Job
All of the data that follows should be retyped exactly, please, except the pictures.
begin Source material
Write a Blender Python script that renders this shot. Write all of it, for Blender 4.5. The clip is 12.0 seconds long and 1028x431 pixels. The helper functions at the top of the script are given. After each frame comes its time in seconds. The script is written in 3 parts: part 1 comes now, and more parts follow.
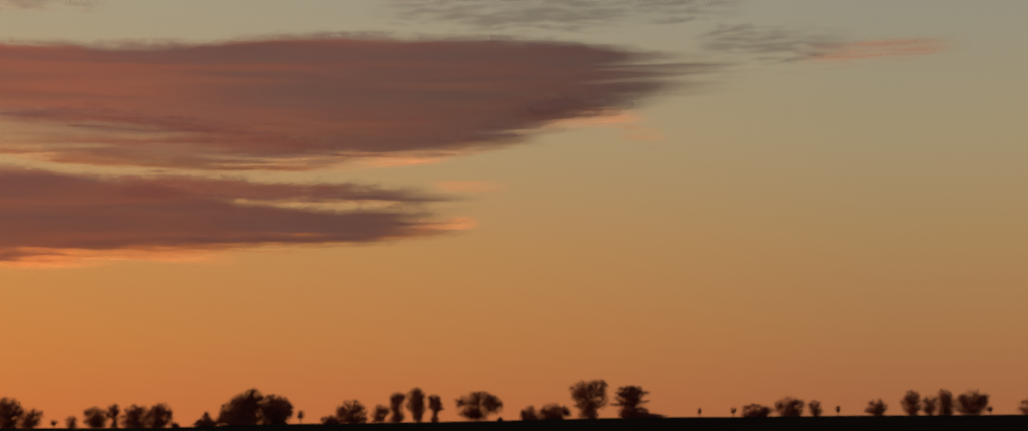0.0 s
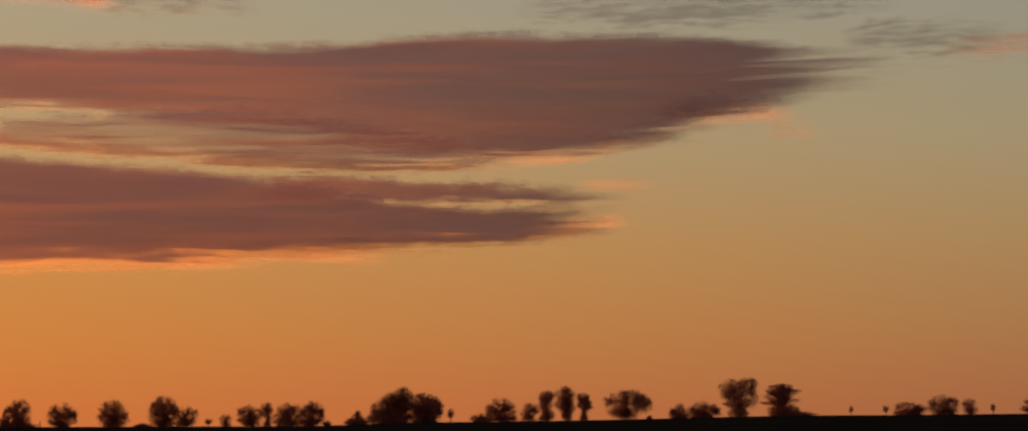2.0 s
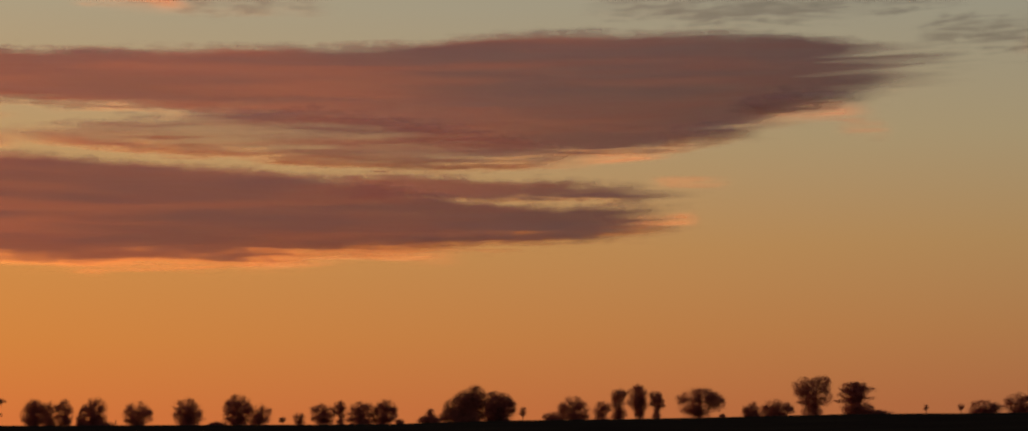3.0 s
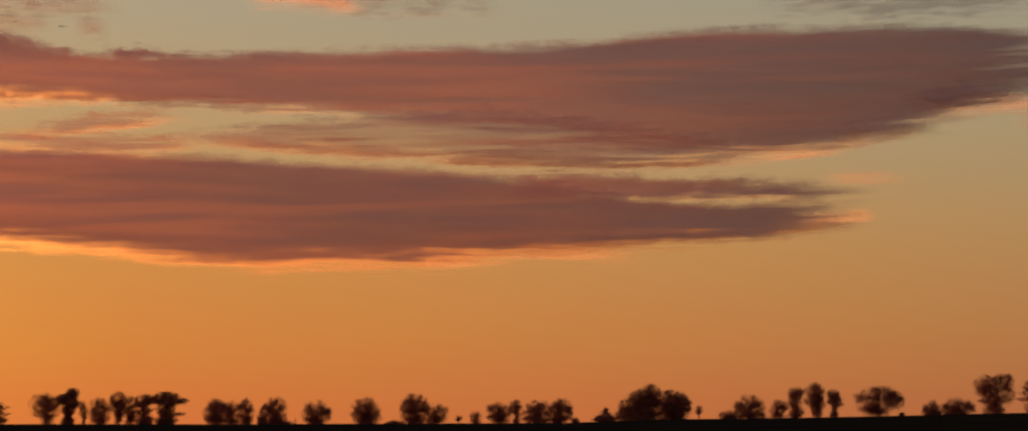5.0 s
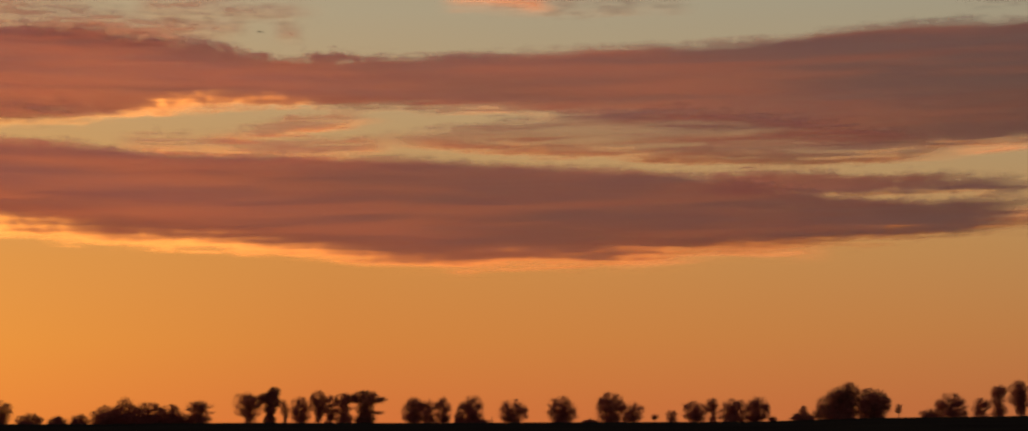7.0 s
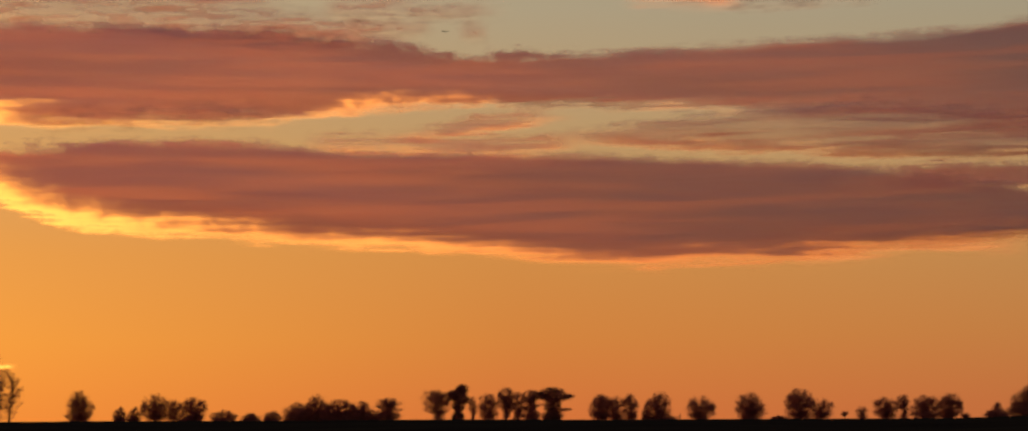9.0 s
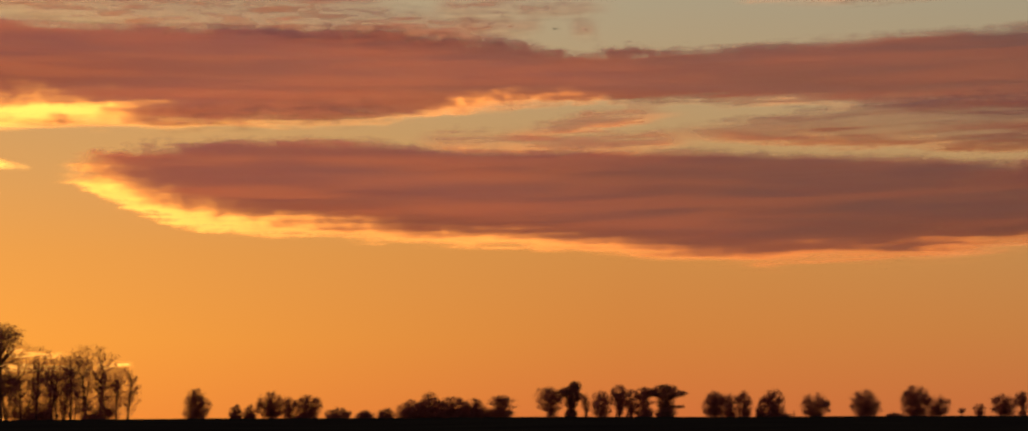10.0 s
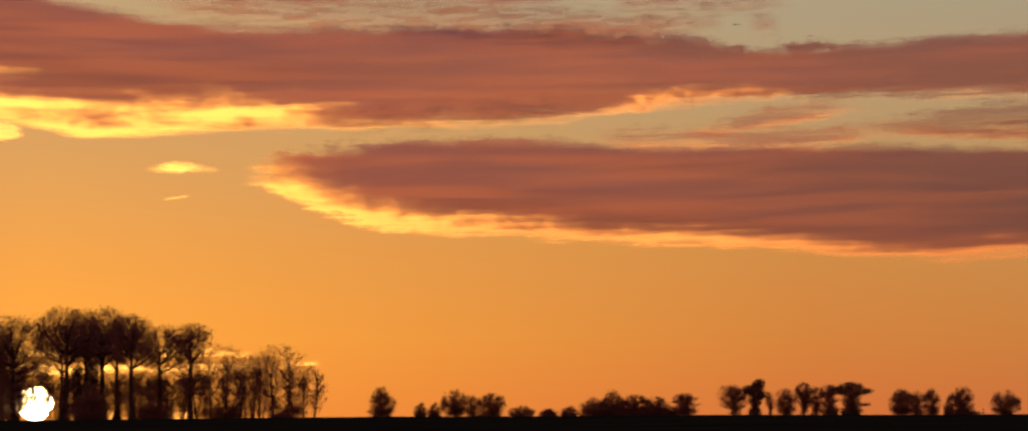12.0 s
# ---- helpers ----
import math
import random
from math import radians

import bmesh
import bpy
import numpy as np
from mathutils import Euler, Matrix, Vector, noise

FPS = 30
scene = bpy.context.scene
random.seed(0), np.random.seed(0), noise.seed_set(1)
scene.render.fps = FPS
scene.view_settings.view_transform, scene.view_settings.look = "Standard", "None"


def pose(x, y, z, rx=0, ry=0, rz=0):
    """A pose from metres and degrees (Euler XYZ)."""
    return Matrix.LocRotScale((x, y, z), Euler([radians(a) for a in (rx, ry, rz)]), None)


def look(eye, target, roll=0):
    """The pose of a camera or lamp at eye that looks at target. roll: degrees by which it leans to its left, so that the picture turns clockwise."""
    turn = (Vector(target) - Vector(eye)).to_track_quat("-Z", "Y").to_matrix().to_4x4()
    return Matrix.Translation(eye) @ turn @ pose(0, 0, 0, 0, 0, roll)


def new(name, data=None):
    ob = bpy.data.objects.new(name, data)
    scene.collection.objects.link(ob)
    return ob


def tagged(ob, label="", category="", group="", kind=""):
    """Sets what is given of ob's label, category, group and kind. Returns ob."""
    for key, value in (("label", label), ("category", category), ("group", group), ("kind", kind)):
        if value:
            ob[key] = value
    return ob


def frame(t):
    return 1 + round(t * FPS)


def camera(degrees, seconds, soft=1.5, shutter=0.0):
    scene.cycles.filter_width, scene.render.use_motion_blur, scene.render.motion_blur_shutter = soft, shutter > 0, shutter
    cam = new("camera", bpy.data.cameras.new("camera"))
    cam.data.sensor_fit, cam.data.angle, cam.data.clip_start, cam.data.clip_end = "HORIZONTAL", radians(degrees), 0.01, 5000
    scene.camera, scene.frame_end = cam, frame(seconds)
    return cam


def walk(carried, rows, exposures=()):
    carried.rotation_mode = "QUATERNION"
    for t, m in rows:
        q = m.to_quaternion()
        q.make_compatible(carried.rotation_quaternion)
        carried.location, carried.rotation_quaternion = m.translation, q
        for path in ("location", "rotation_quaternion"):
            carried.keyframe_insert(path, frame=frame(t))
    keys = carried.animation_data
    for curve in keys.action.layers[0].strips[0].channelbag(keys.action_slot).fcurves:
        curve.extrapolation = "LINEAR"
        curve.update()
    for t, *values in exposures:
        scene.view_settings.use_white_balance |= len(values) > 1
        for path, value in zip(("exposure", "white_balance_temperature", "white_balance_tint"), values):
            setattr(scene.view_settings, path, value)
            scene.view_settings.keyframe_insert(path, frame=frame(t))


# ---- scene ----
end Source material
The output
Write a Blender Python script that renders this shot. Write all of it, for Blender 4.5. The clip is 12.0 seconds long and 1028x431 pixels. The helper functions at the top of the script are given. After each frame comes its time in seconds. The script is written in 3 parts: part 1 comes now, and more parts follow.
0.0 s
2.0 s
3.0 s
5.0 s
7.0 s
9.0 s
10.0 s
12.0 s
# ---- helpers ----
import math
import random
from math import radians

import bmesh
import bpy
import numpy as np
from mathutils import Euler, Matrix, Vector, noise

FPS = 30
scene = bpy.context.scene
random.seed(0), np.random.seed(0), noise.seed_set(1)
scene.render.fps = FPS
scene.view_settings.view_transform, scene.view_settings.look = "Standard", "None"


def pose(x, y, z, rx=0, ry=0, rz=0):
    """A pose from metres and degrees (Euler XYZ)."""
    return Matrix.LocRotScale((x, y, z), Euler([radians(a) for a in (rx, ry, rz)]), None)


def look(eye, target, roll=0):
    """The pose of a camera or lamp at eye that looks at target. roll: degrees by which it leans to its left, so that the picture turns clockwise."""
    turn = (Vector(target) - Vector(eye)).to_track_quat("-Z", "Y").to_matrix().to_4x4()
    return Matrix.Translation(eye) @ turn @ pose(0, 0, 0, 0, 0, roll)


def new(name, data=None):
    ob = bpy.data.objects.new(name, data)
    scene.collection.objects.link(ob)
    return ob


def tagged(ob, label="", category="", group="", kind=""):
    """Sets what is given of ob's label, category, group and kind. Returns ob."""
    for key, value in (("label", label), ("category", category), ("group", group), ("kind", kind)):
        if value:
            ob[key] = value
    return ob


def frame(t):
    return 1 + round(t * FPS)


def camera(degrees, seconds, soft=1.5, shutter=0.0):
    scene.cycles.filter_width, scene.render.use_motion_blur, scene.render.motion_blur_shutter = soft, shutter > 0, shutter
    cam = new("camera", bpy.data.cameras.new("camera"))
    cam.data.sensor_fit, cam.data.angle, cam.data.clip_start, cam.data.clip_end = "HORIZONTAL", radians(degrees), 0.01, 5000
    scene.camera, scene.frame_end = cam, frame(seconds)
    return cam


def walk(carried, rows, exposures=()):
    carried.rotation_mode = "QUATERNION"
    for t, m in rows:
        q = m.to_quaternion()
        q.make_compatible(carried.rotation_quaternion)
        carried.location, carried.rotation_quaternion = m.translation, q
        for path in ("location", "rotation_quaternion"):
            carried.keyframe_insert(path, frame=frame(t))
    keys = carried.animation_data
    for curve in keys.action.layers[0].strips[0].channelbag(keys.action_slot).fcurves:
        curve.extrapolation = "LINEAR"
        curve.update()
    for t, *values in exposures:
        scene.view_settings.use_white_balance |= len(values) > 1
        for path, value in zip(("exposure", "white_balance_temperature", "white_balance_tint"), values):
            setattr(scene.view_settings, path, value)
            scene.view_settings.keyframe_insert(path, frame=frame(t))


# ---- scene ----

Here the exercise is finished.